-- GIVEN EXERCISE --
Do not include the pictures; repeat the rest of the data exactly.
- - - -
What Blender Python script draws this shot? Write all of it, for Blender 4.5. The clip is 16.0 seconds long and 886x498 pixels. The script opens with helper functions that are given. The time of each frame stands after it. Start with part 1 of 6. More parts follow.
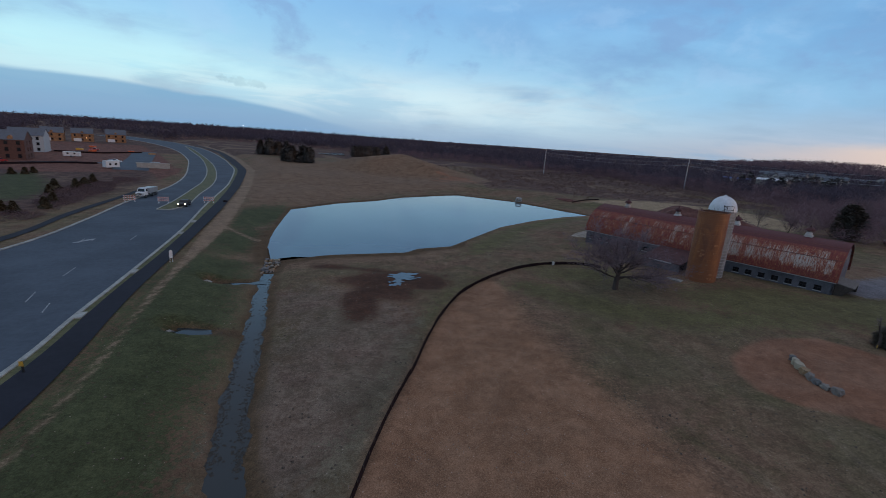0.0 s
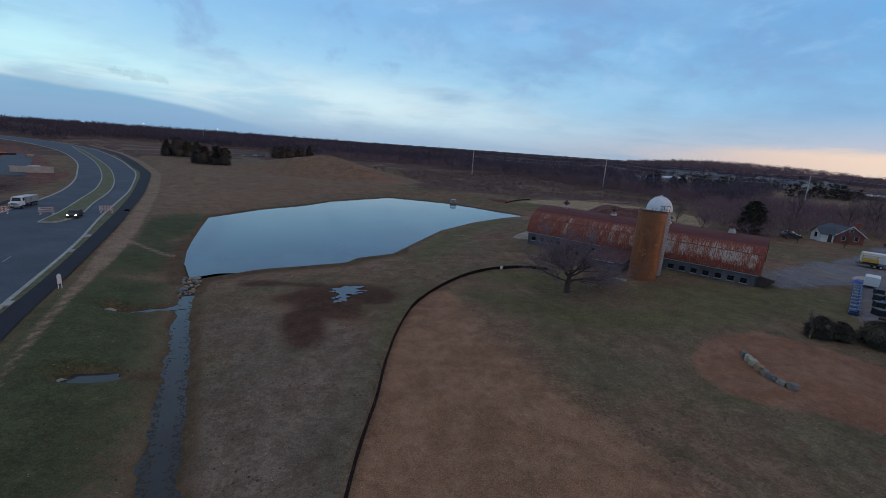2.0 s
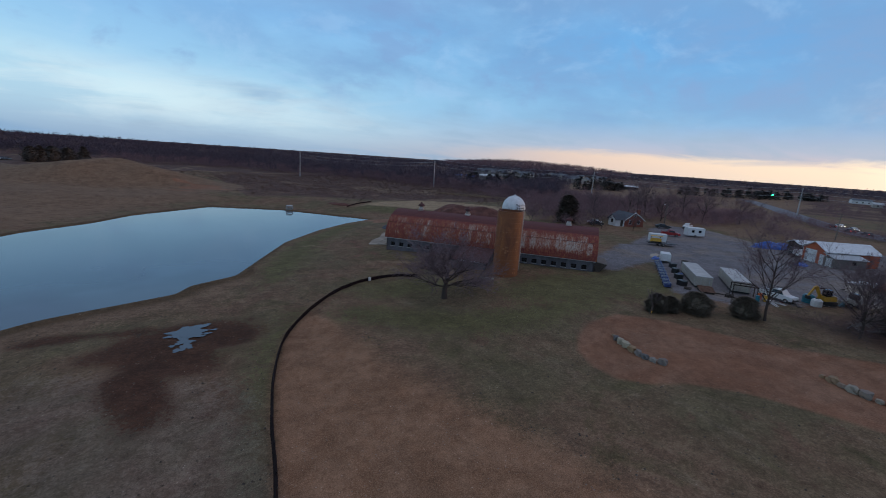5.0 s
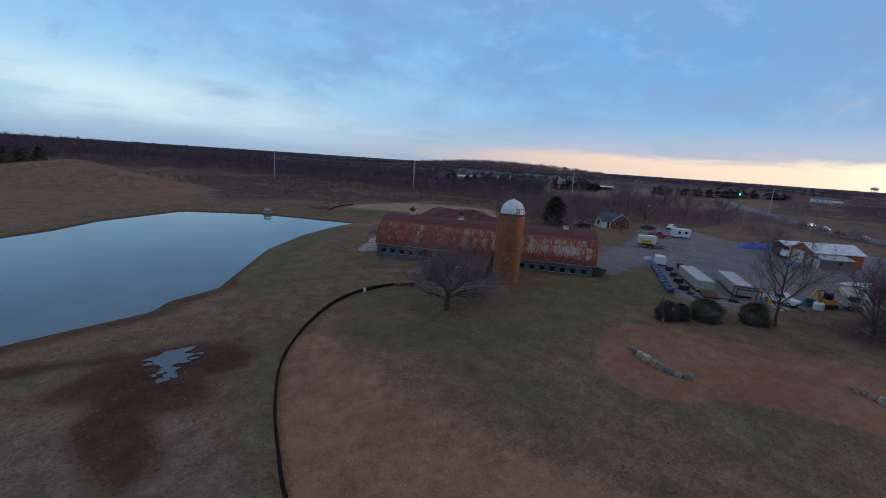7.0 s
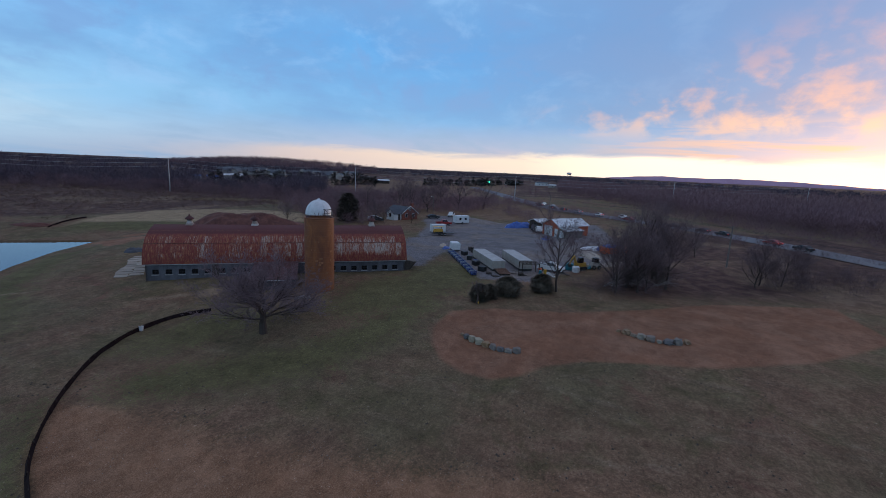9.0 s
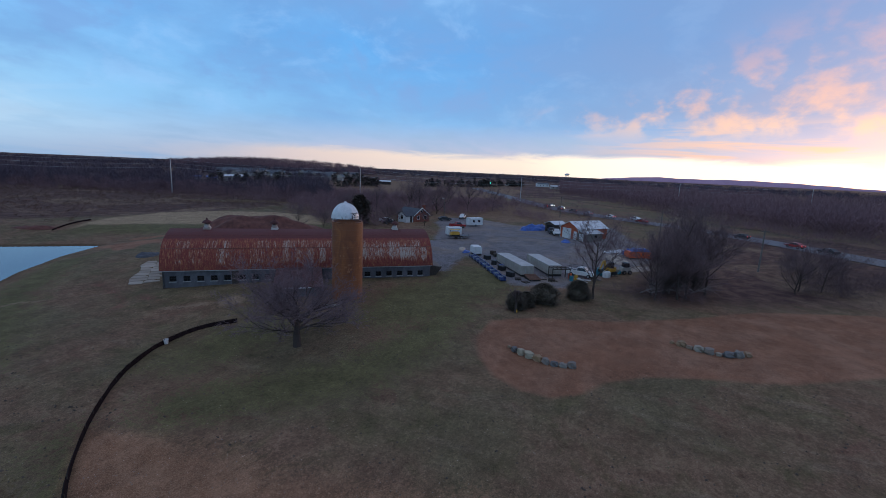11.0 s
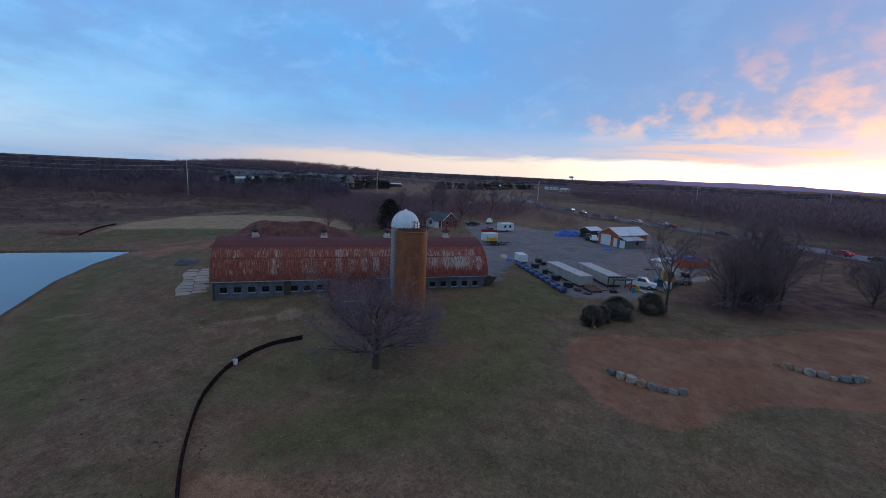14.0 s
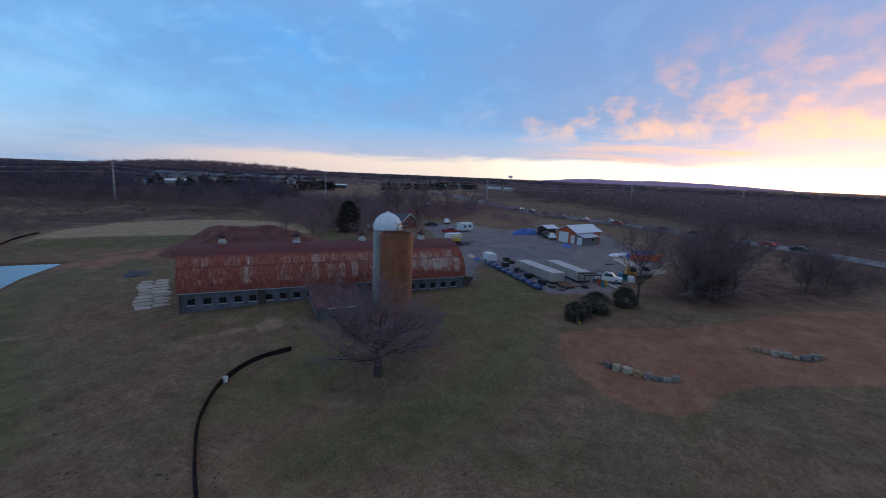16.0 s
- - - -
-- SOLUTION TO THE EXERCISE --
What Blender Python script draws this shot? Write all of it, for Blender 4.5. The clip is 16.0 seconds long and 886x498 pixels. The script opens with helper functions that are given. The time of each frame stands after it. Start with part 1 of 6. More parts follow.
0.0 s
2.0 s
5.0 s
7.0 s
9.0 s
11.0 s
14.0 s
16.0 s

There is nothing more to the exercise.